### Task details
Write out exactly the lines between the line containing "Continue the Blender" and the line containing "hex_switch(-0.865, 1.036)", including both of those lines, and nothing more.

### Data excerpt

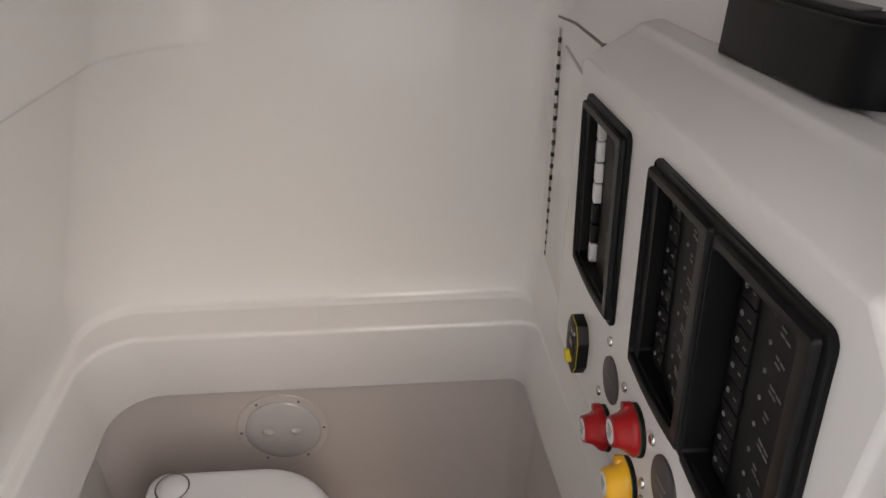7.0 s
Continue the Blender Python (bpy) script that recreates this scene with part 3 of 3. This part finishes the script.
def hex_switch(y, z):
    s = thing("selector_switch", "black six-sided selector switch with a yellow lever", "switch", group="selector switches")
    s.matrix_basis = on_panel(y, z, 0.0, 4) @ Matrix.Diagonal((0.95, 0.95, 0.48, 1))
    shape = [(-0.013, 0.036), (-0.025, 0.017), (-0.025, -0.017), (-0.013, -0.036), (0.013, -0.036), (0.025, -0.017), (0.025, 0.017), (0.013, 0.036)]
    shape = rounded([(a, b, 0.003) for a, b in shape], 3)
    part("case", slab(shape, 0.0, 0.03, 0.003), BLACK, s, angle=30)
    trim = loft([[(a, b, q) for a, b in inset(shape, d)] for d, q in ((0.001, 0.0268), (-0.0005, 0.027), (-0.0003, 0.028), (0.0012, 0.0282))], True)
    part("trim_line", trim, LEMON, s, "thin yellow trim line")
    part("dial", lathe([(0.0155, 0.03), (0.015, 0.0318), (0.011, 0.0325), (0.001, 0.0326)], 28), INK, s)
    lever = slab(rounded([(-0.005, -0.014, 0.003), (0.0045, -0.014, 0.003), (0.0062, 0.006, 0.003), (0.0, 0.0135, 0.002), (-0.0062, 0.006, 0.003)], 3), 0.031, 0.045, 0.0025, Matrix.Translation((0.003, -0.014, 0)) @ Matrix.Rotation(radians(58), 4, "Z") @ Matrix.Diagonal((0.66, 0.66, 1, 1)))
    part("lever", lever, LEMON, s, "yellow lever")
    part("window", slab(rect(0.012, 0.009, 0.001, 0.002, 0.006), 0.0322, 0.0332, 0.0003), GREYPL, s, "small grey display window")
    part("case_screw", lathe([(0.0028, 0.03), (0.0026, 0.0312), (0.0012, 0.0314)], 12, pose(0.012, 0.024, 0)), STEEL, s)
    for q in range(3):
        part("print_bar", box(-0.006, 0.006, 0.02 - 0.004 * q, 0.0215 - 0.004 * q, 0.0301, 0.0306), GREYINK, s)


hex_switch(-0.495, 0.96)
hex_switch(-0.865, 1.036)


def disc_plug(y, z, r):
    d = thing("round_plug", "dark grey round blanking plug with faint lettering", "plug", group="round plugs")
    d.matrix_basis = on_panel(y, z)
    part("disc", lathe([(r, 0), (r, 0.0022), (r - 0.002, 0.0032), (0.001, 0.0036)], 36), DARK, d)
    for q in range(2):
        part("print_bar", box(-0.011, 0.011, 0.004 - 0.009 * q, 0.006 - 0.009 * q, 0.0034, 0.0042), GREYPL, d)


disc_plug(-0.604, 1.008, 0.0245)
disc_plug(-0.759, 1.04, 0.0265)
for y, z in ((-0.585, 1.043), (-0.574, 0.963), (-0.642, 1.036), (-0.721, 1.054), (-0.72, 0.996), (-0.726, 0.98), (-0.778, 1.008), (-0.786, 0.945), (-0.745, 0.955)):
    sc = screw(on_panel(y, z, 0.0002), console, 1.3)

# access flap with its piano hinge and stay
flap = thing("access_flap", "white access flap with a stainless piano hinge", "flap")
part("panel", box(0.883, 0.8885, -0.352, -0.138, 0.83, 1.19, 0.002), GEL, flap)
hinge = part("piano_hinge", tube([(0.8865, -0.128, 0.826), (0.8865, -0.095, 1.2)], 0.0028, 8), STEEL, flap, "stainless piano hinge")
for k in range(19):
    part("knuckle_gap", lathe([(0.0031, 0), (0.0031, 0.0075)], 8, pose(0.8865, -0.1275 + 0.00172 * k, 0.829 + 0.0195 * k)), RUBBER_GAP, hinge)
part("stay_rod", tube([(0.884, -0.09, 1.215), (0.882, -0.2, 1.24), (0.88, -0.352, 1.262)], 0.0018, 6), GREYPL, flap, "thin dark stay")
part("rivet", lathe([(0.006, 0), (0.005, 0.004), (0.001, 0.005)], 12, pose(0.878, -0.36, 1.263, 0, -90, 0)), GREYPL, flap)

# black unit above the console
unit = thing("black_speaker_box", "black plastic unit mounted above the console", "speaker box", (0, 0, 0))
def on_wall_slope(bm):
    """Sets a piece of the unit on the sloping wall above the console."""
    for v in bm.verts:
        v.co.z += 1.322 + (-0.537 - v.co.y) * 0.165
    return bm


unit_plan = rounded([(0.985, -0.53, 0.004), (0.923, -0.53, 0.01), (0.923, -0.737, 0.034), (0.985, -0.745, 0.004)], 8)
part("case", on_wall_slope(slab(unit_plan, 0.0, 0.05, 0.004, None, 4)), BLACK, unit)
part("top_cap", on_wall_slope(slab(inset(unit_plan, 0.008), 0.05, 0.0535, 0.0025)), INK, unit, "matt black top cap")
part("top_strip", on_wall_slope(box(0.936, 0.97, -0.69, -0.585, 0.0535, 0.0555, 0.0008)), GREYPL, unit, "dark grey inset strip")

# hinge bracket beside the upper step, stud on the console end
bracket = thing("step_hinge", "small stainless hinge bracket beside the step", "hinge", (0.921, -0.622, 0.406))
part("leaf_plate", box(-0.003, 0.001, -0.016, 0.016, 0.0, 0.03, 0.001), STEEL, bracket)
part("hook", box(-0.011, -0.003, -0.006, 0.004, 0.0, 0.016, 0.002), BLACK, bracket, "black latch hook")
part("pin", tube([(-0.009, -0.012, 0.012), (-0.009, 0.004, 0.034)], 0.0035, 8), GREYPL, bracket, "dark locking pin")
part("knuckle", tube([(-0.006, -0.018, 0.004), (-0.006, 0.018, 0.004)], 0.005, 10), STEEL, bracket)
for dy in (-0.009, 0.009):
    screw(pose(-0.003, dy, 0.02, 0, -90, 0), bracket, 0.8)
stud = thing("wall_stud", "small stainless stud on the end of the console", "stud", (0.8725, -0.9385, 1.012))
stud.rotation_euler = Vector((-0.42, -0.9, 0)).to_track_quat("Z", "Y").to_euler()
stud.scale = (0.6, 0.6, 0.6)
part("shank", box(-0.0022, 0.0022, -0.0022, 0.0022, -0.004, 0.006, 0.0005), STEEL, stud)
part("washer", lathe([(0.0042, -0.001), (0.0042, 0.0008), (0.003, 0.0012)], 16), GREYPL, stud)

# ---- cordless vacuum hung on the left wall by the door ----
vac = thing("hand_vacuum", "smoky grey and lime green hand vacuum clipped to the wall", "vacuum cleaner", (0.328, -0.944, 1.093))
vac.rotation_euler = (0, radians(3), radians(-44))
vac.scale = (0.78, 0.78, 0.68)
part("dust_cup", lathe([(0.012, 0.115), (0.034, 0.105), (0.045, 0.085), (0.05, 0.055), (0.05, 0.025), (0.044, 0.0), (0.036, -0.012)][::-1], 32), SMOKE, vac, "smoky translucent dust cup")
part("cup_ridge", lathe([(0.0505, 0.048), (0.0525, 0.052), (0.0525, 0.058), (0.0505, 0.062)], 32), SMOKE, vac)


def cup_patch(r0, r1, z0, z1, a0, a1, lift):
    """A thin patch wrapped on the cup between two angles."""
    rings = []
    for k in range(9):
        a = radians(a0 + (a1 - a0) * k / 8)
        rings.append([(r * math.cos(a), r * math.sin(a), z) for r, z in ((r0, z0), (r0 + lift, z0), (r1 + lift, z1), (r1, z1))])
    return loft(rings, True, True, True)


label = part("label", cup_patch(0.0435, 0.0505, 0.0, 0.034, -50, 38, 0.0018), WHITE, vac, "white printed label")
part("label_band", cup_patch(0.0505, 0.0505, 0.034, 0.072, 12, 38, 0.0016), WHITE, vac, "white upright label band")
for q in range(5):
    z = 0.006 + 0.0052 * q
    part("print_bar", cup_patch(0.0455 + 0.00115 * q, 0.0458 + 0.00115 * q, z, z + 0.002, -30, 14 - 4 * (q % 3), 0.0015), DARK, label)
part("cup_vent", cup_patch(0.051, 0.05, 0.062, 0.084, -75, -25, 0.0012), BLACK, vac, "black slotted cup vent")
for q in range(3):
    part("cup_rib", cup_patch(0.0516, 0.0513, 0.066 + 0.006 * q, 0.068 + 0.006 * q, -70, -32, 0.0014), GREYPL, vac)
part("collar", lathe([(0.036, -0.014), (0.0455, -0.012), (0.0465, -0.008), (0.0455, -0.003), (0.036, 0.0)], 32), LIME, vac, "thin lime green collar")
part("body", slab(rounded([(-0.03, -0.022, 0.012), (0.03, -0.022, 0.012), (0.03, 0.022, 0.012), (-0.03, 0.022, 0.012)], 5), -0.075, -0.012, 0.004), BLACK, vac)
part("trim_clip", box(0.024, 0.036, -0.01, 0.01, -0.03, -0.012, 0.003), LIME, vac, "lime green clip")
part("battery", box(-0.012, 0.032, -0.021, 0.021, -0.122, -0.074, 0.006), LIME, vac, "lime green battery")
for q in range(5):
    part("print_bar", box(0.0315, 0.0328, -0.014, 0.014 - 0.002 * q, -0.084 - 0.006 * q, -0.082 - 0.006 * q), DARK, vac)
clip = box(-0.19, -0.02, -0.02, 0.02, -0.02, 0.02, 0.004)
bmesh.ops.rotate(clip, cent=(0, 0, 0), matrix=Matrix.Rotation(radians(44), 3, "Z"), verts=clip.verts)
part("wall_clip", clip, BLACK, vac)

### Worked answer
Continue the Blender Python (bpy) script that recreates this scene with part 3 of 3. This part finishes the script.
def hex_switch(y, z):
    s = thing("selector_switch", "black six-sided selector switch with a yellow lever", "switch", group="selector switches")
    s.matrix_basis = on_panel(y, z, 0.0, 4) @ Matrix.Diagonal((0.95, 0.95, 0.48, 1))
    shape = [(-0.013, 0.036), (-0.025, 0.017), (-0.025, -0.017), (-0.013, -0.036), (0.013, -0.036), (0.025, -0.017), (0.025, 0.017), (0.013, 0.036)]
    shape = rounded([(a, b, 0.003) for a, b in shape], 3)
    part("case", slab(shape, 0.0, 0.03, 0.003), BLACK, s, angle=30)
    trim = loft([[(a, b, q) for a, b in inset(shape, d)] for d, q in ((0.001, 0.0268), (-0.0005, 0.027), (-0.0003, 0.028), (0.0012, 0.0282))], True)
    part("trim_line", trim, LEMON, s, "thin yellow trim line")
    part("dial", lathe([(0.0155, 0.03), (0.015, 0.0318), (0.011, 0.0325), (0.001, 0.0326)], 28), INK, s)
    lever = slab(rounded([(-0.005, -0.014, 0.003), (0.0045, -0.014, 0.003), (0.0062, 0.006, 0.003), (0.0, 0.0135, 0.002), (-0.0062, 0.006, 0.003)], 3), 0.031, 0.045, 0.0025, Matrix.Translation((0.003, -0.014, 0)) @ Matrix.Rotation(radians(58), 4, "Z") @ Matrix.Diagonal((0.66, 0.66, 1, 1)))
    part("lever", lever, LEMON, s, "yellow lever")
    part("window", slab(rect(0.012, 0.009, 0.001, 0.002, 0.006), 0.0322, 0.0332, 0.0003), GREYPL, s, "small grey display window")
    part("case_screw", lathe([(0.0028, 0.03), (0.0026, 0.0312), (0.0012, 0.0314)], 12, pose(0.012, 0.024, 0)), STEEL, s)
    for q in range(3):
        part("print_bar", box(-0.006, 0.006, 0.02 - 0.004 * q, 0.0215 - 0.004 * q, 0.0301, 0.0306), GREYINK, s)


hex_switch(-0.495, 0.96)
hex_switch(-0.865, 1.036)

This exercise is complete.